The introduction of Mary needs no explanation, since we know from chapter 11 who all three characters are—and their introduction there includes a proleptic mention of this very episode in anticipation. Like Mark, John includes mention of the name of the perfume and its value, but also includes details of the quantity (a Roman ‘pound’, litra) and its effect—that it fills the whole house (which might have been a single room) with its fragrance. Perhaps this also symbolically signifies that such a costly act of worship has an impact on all who are close enough to witness it. Mary’s action at Jesus’ feet (in contrast to Matthew and Mark, who mention only his head) functions both as analepsis and prolepsis, recalling Mary’s falling at Jesus’ feet in John 11.32 and anticipating Jesus’ washing the disciples’ feet in John 13.5.
Where Matthew and Mark ascribe the complaint to the disciples in general, John specifies it as coming from Judas. The name is mentioned twelve times in this gospel, and the very first mention of Judas Iscariot in John 6.71 already anticipates his betrayal. The connection of Judas with the common purse is continued in John 13.29; the word for ‘purse’ here is glossokomon, which occurs only in these two places in the New Testament (contrast pera in Luke 9.3 and 10.4) and more usually means ‘coffin’. The contrast of responses to Jesus represented by Mary and Judas matches the conflicted responses to the raising of Lazarus explored in John 11.45–57; the division amongst the people is matched by a division amongst the disciples, and the conflict beyond Jesus’ circle is now felt as a conflict within Jesus’ circle. And this narrative is typical of John’s overall positive depiction of women, often in contrast to men; the understanding of the woman at the well contrasts with the bafflement of Nicodemus, and at the cross the women remain as witnesses when most of the men (with the exception of the ‘beloved disciple’) have fled. Even at the tomb on Easter Sunday morning, the men leave the garden whilst Mary Magdalene lingers and encounters Jesus. It is worth noting, though, that John’s purpose in describing these characters is never primarily to make us focus on them—rather, he tells their story in order to teach us something about Jesus.
John agrees with Matthew and Mark in quoting Jesus’ understanding that Mary’s action anticipated his death (using the metonym of ‘burial’). But he sharpens the emphasis by describing Mary as ‘keeping this’ for the occasion. Some commentators have inferred that she has held back some of the perfume, and what remains will actually be used in the anointing of Jesus’ body, thus actually connecting this action with his death (which is why John omits mention of ‘breaking’ the bottle). But I think a better reading is to see Jesus understanding that she has waited until this moment to anoint him, signifying the imminence of his death and the coming of ‘the hour’ which has, until now, been delayed (see John 2.4).

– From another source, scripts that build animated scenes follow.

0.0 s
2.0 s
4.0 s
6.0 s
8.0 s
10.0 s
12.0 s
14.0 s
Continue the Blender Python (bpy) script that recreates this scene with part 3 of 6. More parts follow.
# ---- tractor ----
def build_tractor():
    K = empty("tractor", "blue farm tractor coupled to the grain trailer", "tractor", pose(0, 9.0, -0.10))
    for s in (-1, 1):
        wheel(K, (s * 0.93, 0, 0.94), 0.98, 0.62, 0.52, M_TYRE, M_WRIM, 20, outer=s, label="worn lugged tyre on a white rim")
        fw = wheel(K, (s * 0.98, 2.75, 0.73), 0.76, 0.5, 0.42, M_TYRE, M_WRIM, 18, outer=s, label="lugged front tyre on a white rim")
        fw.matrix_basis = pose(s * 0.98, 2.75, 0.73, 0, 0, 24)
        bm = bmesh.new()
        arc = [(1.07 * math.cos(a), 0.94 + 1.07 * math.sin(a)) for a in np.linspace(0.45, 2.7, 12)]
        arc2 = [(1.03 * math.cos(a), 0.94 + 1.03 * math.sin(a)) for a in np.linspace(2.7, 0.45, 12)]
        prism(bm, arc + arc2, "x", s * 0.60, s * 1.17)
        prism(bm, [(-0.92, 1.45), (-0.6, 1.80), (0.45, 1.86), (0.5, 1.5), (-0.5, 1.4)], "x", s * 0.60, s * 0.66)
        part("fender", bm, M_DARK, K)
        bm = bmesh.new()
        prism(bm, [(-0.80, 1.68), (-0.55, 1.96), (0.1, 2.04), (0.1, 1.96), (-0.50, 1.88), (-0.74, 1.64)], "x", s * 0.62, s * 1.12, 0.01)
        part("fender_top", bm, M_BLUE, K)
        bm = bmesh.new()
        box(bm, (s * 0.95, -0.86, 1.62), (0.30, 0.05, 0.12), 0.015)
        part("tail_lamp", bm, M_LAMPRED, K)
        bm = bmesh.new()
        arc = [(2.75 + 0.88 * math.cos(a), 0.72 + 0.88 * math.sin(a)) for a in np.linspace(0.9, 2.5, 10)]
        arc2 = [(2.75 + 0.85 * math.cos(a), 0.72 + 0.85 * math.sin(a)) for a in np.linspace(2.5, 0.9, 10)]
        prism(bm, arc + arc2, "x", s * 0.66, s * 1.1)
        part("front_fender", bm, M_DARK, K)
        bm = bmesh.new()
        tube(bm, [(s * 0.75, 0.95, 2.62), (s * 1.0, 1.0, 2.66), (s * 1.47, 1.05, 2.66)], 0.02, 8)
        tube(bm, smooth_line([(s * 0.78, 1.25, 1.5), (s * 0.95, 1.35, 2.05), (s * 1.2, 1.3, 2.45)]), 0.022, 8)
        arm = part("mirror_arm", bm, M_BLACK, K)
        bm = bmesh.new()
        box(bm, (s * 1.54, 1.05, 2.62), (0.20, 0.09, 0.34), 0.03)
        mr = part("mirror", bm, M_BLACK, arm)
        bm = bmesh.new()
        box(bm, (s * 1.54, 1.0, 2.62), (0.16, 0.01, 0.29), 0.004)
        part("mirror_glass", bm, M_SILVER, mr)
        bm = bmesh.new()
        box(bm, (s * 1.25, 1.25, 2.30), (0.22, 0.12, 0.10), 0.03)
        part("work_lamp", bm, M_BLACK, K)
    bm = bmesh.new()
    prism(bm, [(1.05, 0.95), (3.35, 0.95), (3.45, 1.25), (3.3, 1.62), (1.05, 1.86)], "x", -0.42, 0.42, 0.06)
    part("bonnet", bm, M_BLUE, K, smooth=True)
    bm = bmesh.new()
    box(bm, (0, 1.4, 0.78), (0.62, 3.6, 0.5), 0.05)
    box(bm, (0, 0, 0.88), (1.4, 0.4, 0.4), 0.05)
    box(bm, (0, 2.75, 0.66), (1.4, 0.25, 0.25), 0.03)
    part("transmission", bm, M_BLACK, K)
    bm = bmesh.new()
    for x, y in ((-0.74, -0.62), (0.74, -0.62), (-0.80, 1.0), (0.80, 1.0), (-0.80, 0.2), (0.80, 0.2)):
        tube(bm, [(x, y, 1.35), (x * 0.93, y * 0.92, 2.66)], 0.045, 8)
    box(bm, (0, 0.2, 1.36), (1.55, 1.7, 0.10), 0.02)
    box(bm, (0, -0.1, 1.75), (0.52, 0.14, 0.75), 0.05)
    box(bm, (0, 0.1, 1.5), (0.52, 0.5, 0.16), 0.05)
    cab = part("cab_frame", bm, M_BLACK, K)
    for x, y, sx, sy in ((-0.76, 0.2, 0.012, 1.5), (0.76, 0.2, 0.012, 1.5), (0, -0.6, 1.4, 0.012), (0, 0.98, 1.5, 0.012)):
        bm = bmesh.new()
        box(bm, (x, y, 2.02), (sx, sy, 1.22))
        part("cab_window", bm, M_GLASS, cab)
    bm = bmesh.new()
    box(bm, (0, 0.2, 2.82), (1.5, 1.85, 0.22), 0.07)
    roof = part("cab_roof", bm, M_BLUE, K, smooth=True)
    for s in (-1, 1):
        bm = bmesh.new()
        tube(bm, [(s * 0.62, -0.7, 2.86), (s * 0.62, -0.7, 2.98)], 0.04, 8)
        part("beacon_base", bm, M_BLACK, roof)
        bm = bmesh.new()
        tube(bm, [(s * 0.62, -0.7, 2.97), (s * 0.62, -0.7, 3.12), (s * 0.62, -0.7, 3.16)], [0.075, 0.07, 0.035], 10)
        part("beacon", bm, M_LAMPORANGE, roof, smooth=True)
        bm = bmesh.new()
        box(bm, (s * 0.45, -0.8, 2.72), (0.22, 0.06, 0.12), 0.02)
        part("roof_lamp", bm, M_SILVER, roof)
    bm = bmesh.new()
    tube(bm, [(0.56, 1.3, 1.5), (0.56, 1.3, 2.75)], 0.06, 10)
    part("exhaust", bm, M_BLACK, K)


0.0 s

As in Matthew and Mark’s account, Jesus here alludes to the command in Deut 15.11 to always be ready to care for the poor, since there will always be people in need of our compassion and open hands. There is no need to see here a sharp contrast between extravagant worship and service; after all, the very next chapter sees Jesus in humble service to his disciples, and we hear his command to emulate his example. Jesus is the one who merits our most extravagant worship, but who also merits our obedience; whatever we can offer him is as nothing in comparison with the extravagant gift he has given us in pouring out his life as an atoning sacrifice and a precious gift of love for each one of us.
Drawing some of these insights together, this is the short devotion I wrote for Scripture Union’s Encounter with God notes a couple of years ago:
John did not tell us anything about the timing of the raising of Lazarus. But he now returns to his usual practice, and links the anointing at Bethany in time forwards with the coming Passover (agreeing with the accounts in Matthew and Mark), and backwards with both place and person. The connection with Lazarus is not mentioned in the other gospels; the fact that he himself was in danger of betrayal (v 10) might have led them to omit mention of him.
John’s gospel is full of conflict, and this story crackles with tension. As in Luke 10, Martha is busy with serving, as she no doubt thinks fit. How does she view Mary’s action? Extravagant? Unnecessary? Improper? Attention-seeking? Why can’t Mary show her love in unobtrusive practical action as she is doing? What about the men there; how do they view Mary? As profligate? And provocative? To let down one’s hair in that culture could easily be seen as flaunting your sexuality. The disciples (in Matthew and Mark, personified in John by Judas) see another problem. The have a common purse, and relied on the generosity of others (Luke 8.3), and if Mary really wanted to support Jesus, she should have donated the money. After all, Beth-any means ‘House of the Poor’, so she could hardly have missed the point.
Jesus’ comment is difficult to translate, but points yet again to a deeper meaning of her action. She has made this sacrifice out of her love and devotion to Jesus. And her action points beyond this, to Jesus’ own sacrifice out of his love and devotion to the world. Her sacrifice is not an alternative to care for the poor; Jesus quotes Deut 15.11 as a reminder that we must always care for them. But such care must testify to our devotion to Jesus and his love for the world.
What costly act of devotion is Jesus calling you to today? To what outward act of caring for others is he calling you, as an expression both of your devotion and of his love for the world?